My strips are not always funny, and they can be pretty grim at times, and I know I lose readers because of it but I can’t do anything about it — my work is very much connected to something I need to do in order to feel stable. I can’t believe I make a living from it, and most of the time I feel very lucky — but sometimes I feel miserable, like knowing I am invited to a party to tell some jokes and make people happy but all I can think to say is something dark. The worst time of all is when I spend more time worrying about my work than I do doing it.

In recent years, you seem to have deliberately retreated somewhat from the public eye — you used to be willing to appear on Letterman and so on, but no more. Why?

My going into the background was something that has happened quite naturally over the last five or so years.

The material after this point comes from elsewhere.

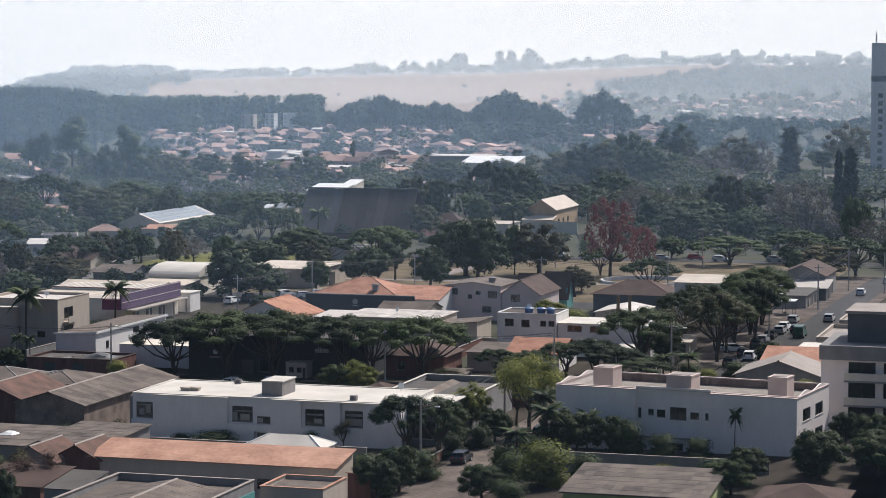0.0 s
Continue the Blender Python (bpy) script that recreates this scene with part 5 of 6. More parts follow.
garden((
    ("airy", -77.6, 297.0, 10.2, 9.5), ("airy", -80.5, 301.5, 8.6, 6), ("bush_light", -65.5, 257.5, 5.2, 8.0), ("palm", -73.3, 287.0, 6.5, None), ("palm", -66.0, 280.0, 5.0, None), ("round", -67.0, 279.3, 5.5, 6.0),
    ("round", -63.0, 279.3, 5.3, 5.5), ("bush", -60.5, 279.0, 4.5, 4.5), ("palm", -48.0, 280.3, 5.4, 1.8), ("round", -36.0, 290.0, 4.6, 4.5), ("round", -36.0, 266.0, 6.0, 7.5), ("round", -43.5, 262.0, 4.5, 5.5),
    ("bush", -37.0, 270.0, 3.4, 5), ("round", -123.0, 236.0, 5.0, 6.5), ("round", -129.0, 241.5, 7.0, 9), ("bush_light", -117.0, 252.5, 3.2, 5), ("bush", -133.5, 276.0, 3.2, 5.5), ("bush", -127.5, 279.6, 3.4, 3.2),
    ("bush", -114.5, 279.8, 2.2, 8), ("bush", -119.0, 279.8, 1.8, 4)))
garden((
    ("sparse", -121.8, 238.8, 6.0, 5), ("bush", -101.5, 279.8, 2.4, 3), ("sparse", -97.0, 279.5, 4.0, 3), ("light", -112.5, 336.5 - 6, 5.2, 6.5), ("round", -115.5, 329.5, 5.0, 6), ("round", -177.0, 346.5, 3.9, 4.8),
    ("bush_light", -157.0, 343.6, 2.6, 4.2), ("palm", -184.0, 366.0, 10.4, 6.0), ("palm", -182.9, 399.6, 8.4, 5.2), ("palm", -179.0, 352.5, 4.6, 2.4), ("palm", -176.3, 352.0, 4.6, 2.4), ("bush", -186.5, 391.5, 3.2, 7),
    ("bush", -180.0, 394.5, 3.0, 6), ("bush", -183.2, 392.5, 3.0, 6), ("bush_light", -108.5, 404.0, 4.2, 7), ("bush_light", -111.0, 414.0, 4.0, 6), ("light", -107.0, 424.0, 5.2, 8), ("bush_light", -101.5, 420.0, 3.8, 7),
    ("bush_light", -113.0, 377.0, 3.5, 5.0), ("bush", -117.5, 368.0, 3.0, 5.0)))
garden((
    ("round", -89.0, 330.5, 4.5, 6.0), ("sparse", -99.0, 331.0, 4.0, 6.0), ("bush", -84.0, 327.0, 4.0, 6), ("palm", -70.0, 346.0, 4.2, 3.6), ("palm", -71.5, 349.0, 3.6, 3.2), ("bush", -60.0, 334.5, 2.2, 5),
    ("bush", -55.0, 334.5, 2.2, 5), ("bush_light", -47.5, 334.8, 2.4, 4), ("round", -57.5, 366.5, 4.5, 5.0), ("sparse", -77.5, 391.0, 7.0, 9), ("round", -76.0, 372.0, 6.5, 9)))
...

I noticed that it took longer and longer to recover from the public persona I put on to get through an interview or a lecture or some of the other things I was doing. It’s not hard for me to be funny in front of people, but most of that is just horrified nerves taking the form of what makes people laugh, and afterwards I’d always feel dreadfully depressed, kind of self-induced bi-polar disorder. I used to live a very social life and never spend much solitary time looking at birds or reading or doing the things that sustained me as a kid. In junior high when I met the rich people, one way that I made myself welcome was that I was funny. I could get people to laugh, and I paid my way into that world with that sort of currency. It was worth it, and it was a lot of fun, and on occasion I still enjoy it. What I don’t enjoy is how I flip into it instantly. I don’t have a choice. It’s defensive, and it works well. Going on Letterman is like going off the high dive. It’s exhilarating, and it is a thrill, but after a while it wasn’t the kind of thrill I enjoyed.

I think that when all of my books went out of print and certain relationships I had had soured, I was able to get really, really depressed, and something good came out of that, which is I am much more like I was as a kid, but without the feeling that something is really wrong with me. My loves were reading, drawing and nature. That’s about what they are now — and making things like quilts and novels.

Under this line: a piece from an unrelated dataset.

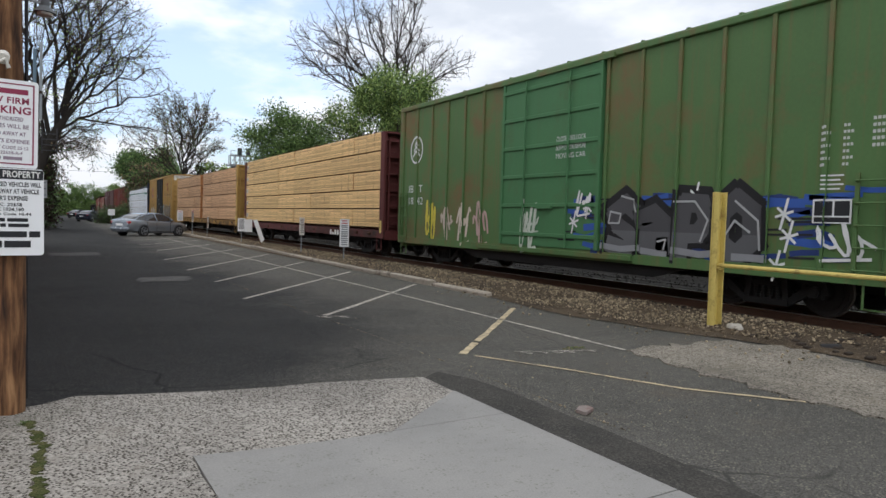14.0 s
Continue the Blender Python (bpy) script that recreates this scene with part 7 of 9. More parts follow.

Colleagues and friends of yours have gone on to world fame. Would that be something you would desire for yourself?

I’ve been friends with Matt Groening for years. I also went to high school with Kenny G., actually. So Matt G. and Kenny G. are famous guys I’ve met. Would I want that for myself? Not at all, although I can’t say I would mind the money. There are too many people involved with that kind of success, though, and too many meetings. I don’t want to go to any meetings. Matt’s really strong. He can handle the difficulty. People in that world can be so cruel — they’re not even acting in their own best interests. It’s like if you have a pair of earrings that someone wants, and instead of asking you for them, they blow your head off. Matt can handle that kind of behavior, but I start to cry.

The only thing I want to be famous for is inventing a nervous-breakdown gun. You could just shoot it at someone and they’d have a nervous breakdown and start sobbing, in fetal position. Someone like Slobodan Milosevic — we don’t have to kill him. Just give him a nervous breakdown.

You’re married! Is this recent? Has married life affected your work or, positively or negatively, your ability to do it?

I have been married for about two years, and I LOVE being married to Kevin, who is a naturalist who works with oak trees and prairie plants and is in love with the natural world. He is also a really good painter and sculptor, and he likes camping and building things, and he is hilarious and makes me laugh a lot. We’ve been together about six years. I am not sure how much I would like being married if I wasn’t married to him. He works at an artist’s colony near where I live, and I had a residency there. It’s in a pretty affluent part of town, with lots of people driving Jags and BMWs. When I first saw him, he was walking down the street and wearing overalls. Surrounded by wealth, here was this Mr. Greenjeans. I thought, “Who is that? I think I love that man!” The first thing he asked me to do with him was go to a flea market. A man who likes flea markets and isn’t gay? I knew I was lucky.